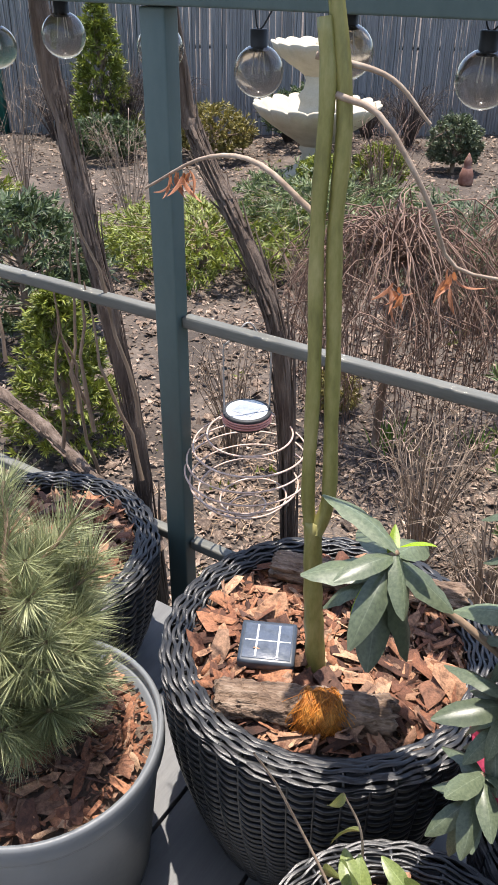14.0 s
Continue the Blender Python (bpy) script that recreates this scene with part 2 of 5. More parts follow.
M_WIREGREY = mat("grey wire", [(0.35, 0.34, 0.32), (0.5, 0.48, 0.46)], 20, 0.4, 0.1, 4, rnd=None, metal=0.4)
M_LIDPINK = mat("dusty pink lid band", [(0.42, 0.17, 0.15), (0.55, 0.26, 0.22)], 20, 0.45, 0.1, 4, rnd=None)
# the cell's blue-grey has the reflected sky mixed into its colour
M_SOLAR = mat("solar cell", [(0.055, 0.07, 0.10), (0.10, 0.12, 0.15)], 60, 0.16, 0.05, 4, rnd=None, coat=1.0)
M_SOLARPALE = mat("frosted solar lid", [(0.42, 0.43, 0.44), (0.55, 0.56, 0.57)], 20, 0.35, 0.05, 4, rnd=None, coat=0.2)
M_CELLPALE = mat("sky-grey solar cell", [(0.22, 0.24, 0.27), (0.34, 0.36, 0.39)], 40, 0.2, 0.05, 4, rnd=None, coat=0.6)
M_BLACK = mat("black plastic", [(0.012, 0.013, 0.015), (0.025, 0.026, 0.028)], 15, 0.6, 0.1, 8, rnd=None)
M_SLATE = mat("slate blue plastic", [(0.03, 0.04, 0.055), (0.05, 0.062, 0.08)], 15, 0.35, 0.1, 8, rnd=None)
M_SILVER = mat("silver contact strip", [(0.55, 0.56, 0.58), (0.7, 0.7, 0.72)], 30, 0.3, 0, 4, rnd=None, metal=0.8)
M_SMOKE = glass_mat("smoked bulb glass", (0.41, 0.375, 0.345), 0.2)
M_SMOKE.node_tree.nodes["Principled BSDF"].inputs["IOR"].default_value = 1.04
M_SMOKE.node_tree.nodes["Principled BSDF"].inputs["Transmission Weight"].default_value = 0.93
M_SMOKE.node_tree.nodes["Principled BSDF"].inputs["Coat Weight"].default_value = 1.0
M_FILAMENT = mat("pale filament", [(0.75, 0.72, 0.62), (0.85, 0.82, 0.74)], 20, 0.4, 0, 4, rnd=None)
M_PAPER = mat("white plant label", [(0.72, 0.73, 0.74), (0.82, 0.82, 0.82)], 12, 0.5, 0.1, 6, rnd=None, trans=0.15)
M_INK = mat("grey print", [(0.12, 0.13, 0.16), (0.2, 0.21, 0.24)], 40, 0.6, 0, 4, rnd=None)
M_CLOTH = mat("crimson woven cloth", [(0.17, 0.010, 0.03), (0.28, 0.022, 0.06), (0.38, 0.055, 0.10)], 18, 0.9, 0.9, 22, rnd=None, depth=0.003)
M_FIBRE = mat("orange bark fibre", [(0.30, 0.085, 0.012), (0.48, 0.18, 0.025), (0.62, 0.32, 0.08)], 30, 0.5, 0.2, 4, rnd="island", vary=0.4, trans=0.2)
M_LOG = mat("cracked grey-brown log bark", [(0.05, 0.03, 0.02), (0.19, 0.125, 0.085), (0.38, 0.29, 0.215)], 26, 0.85, 1.0, 4, rnd=None, stretch=(0.35, 1.6, 1.6), depth=0.015)
M_RED = mat("red painted ornament", [(0.42, 0.02, 0.025), (0.6, 0.05, 0.055)], 10, 0.4, 0.1, 6, rnd=None)
M_FIGURE = mat("weathered red-brown figure paint", [(0.12, 0.05, 0.035), (0.22, 0.10, 0.07), (0.30, 0.22, 0.17)], 9, 0.7, 0.3, 6, rnd=None)
M_WALL = mat("pale rendered house wall", [(0.72, 0.70, 0.66), (0.80, 0.78, 0.74)], 3, 0.9, 0.4, 20, rnd=None)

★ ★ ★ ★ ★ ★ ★

- _What is being asked_
All of the lines above should be retyped precisely, apart from the pictures.

- _Complete response_
14.0 s
Continue the Blender Python (bpy) script that recreates this scene with part 2 of 5. More parts follow.
M_WIREGREY = mat("grey wire", [(0.35, 0.34, 0.32), (0.5, 0.48, 0.46)], 20, 0.4, 0.1, 4, rnd=None, metal=0.4)
M_LIDPINK = mat("dusty pink lid band", [(0.42, 0.17, 0.15), (0.55, 0.26, 0.22)], 20, 0.45, 0.1, 4, rnd=None)
# the cell's blue-grey has the reflected sky mixed into its colour
M_SOLAR = mat("solar cell", [(0.055, 0.07, 0.10), (0.10, 0.12, 0.15)], 60, 0.16, 0.05, 4, rnd=None, coat=1.0)
M_SOLARPALE = mat("frosted solar lid", [(0.42, 0.43, 0.44), (0.55, 0.56, 0.57)], 20, 0.35, 0.05, 4, rnd=None, coat=0.2)
M_CELLPALE = mat("sky-grey solar cell", [(0.22, 0.24, 0.27), (0.34, 0.36, 0.39)], 40, 0.2, 0.05, 4, rnd=None, coat=0.6)
M_BLACK = mat("black plastic", [(0.012, 0.013, 0.015), (0.025, 0.026, 0.028)], 15, 0.6, 0.1, 8, rnd=None)
M_SLATE = mat("slate blue plastic", [(0.03, 0.04, 0.055), (0.05, 0.062, 0.08)], 15, 0.35, 0.1, 8, rnd=None)
M_SILVER = mat("silver contact strip", [(0.55, 0.56, 0.58), (0.7, 0.7, 0.72)], 30, 0.3, 0, 4, rnd=None, metal=0.8)
M_SMOKE = glass_mat("smoked bulb glass", (0.41, 0.375, 0.345), 0.2)
M_SMOKE.node_tree.nodes["Principled BSDF"].inputs["IOR"].default_value = 1.04
M_SMOKE.node_tree.nodes["Principled BSDF"].inputs["Transmission Weight"].default_value = 0.93
M_SMOKE.node_tree.nodes["Principled BSDF"].inputs["Coat Weight"].default_value = 1.0
M_FILAMENT = mat("pale filament", [(0.75, 0.72, 0.62), (0.85, 0.82, 0.74)], 20, 0.4, 0, 4, rnd=None)
M_PAPER = mat("white plant label", [(0.72, 0.73, 0.74), (0.82, 0.82, 0.82)], 12, 0.5, 0.1, 6, rnd=None, trans=0.15)
M_INK = mat("grey print", [(0.12, 0.13, 0.16), (0.2, 0.21, 0.24)], 40, 0.6, 0, 4, rnd=None)
M_CLOTH = mat("crimson woven cloth", [(0.17, 0.010, 0.03), (0.28, 0.022, 0.06), (0.38, 0.055, 0.10)], 18, 0.9, 0.9, 22, rnd=None, depth=0.003)
M_FIBRE = mat("orange bark fibre", [(0.30, 0.085, 0.012), (0.48, 0.18, 0.025), (0.62, 0.32, 0.08)], 30, 0.5, 0.2, 4, rnd="island", vary=0.4, trans=0.2)
M_LOG = mat("cracked grey-brown log bark", [(0.05, 0.03, 0.02), (0.19, 0.125, 0.085), (0.38, 0.29, 0.215)], 26, 0.85, 1.0, 4, rnd=None, stretch=(0.35, 1.6, 1.6), depth=0.015)
M_RED = mat("red painted ornament", [(0.42, 0.02, 0.025), (0.6, 0.05, 0.055)], 10, 0.4, 0.1, 6, rnd=None)
M_FIGURE = mat("weathered red-brown figure paint", [(0.12, 0.05, 0.035), (0.22, 0.10, 0.07), (0.30, 0.22, 0.17)], 9, 0.7, 0.3, 6, rnd=None)
M_WALL = mat("pale rendered house wall", [(0.72, 0.70, 0.66), (0.80, 0.78, 0.74)], 3, 0.9, 0.4, 20, rnd=None)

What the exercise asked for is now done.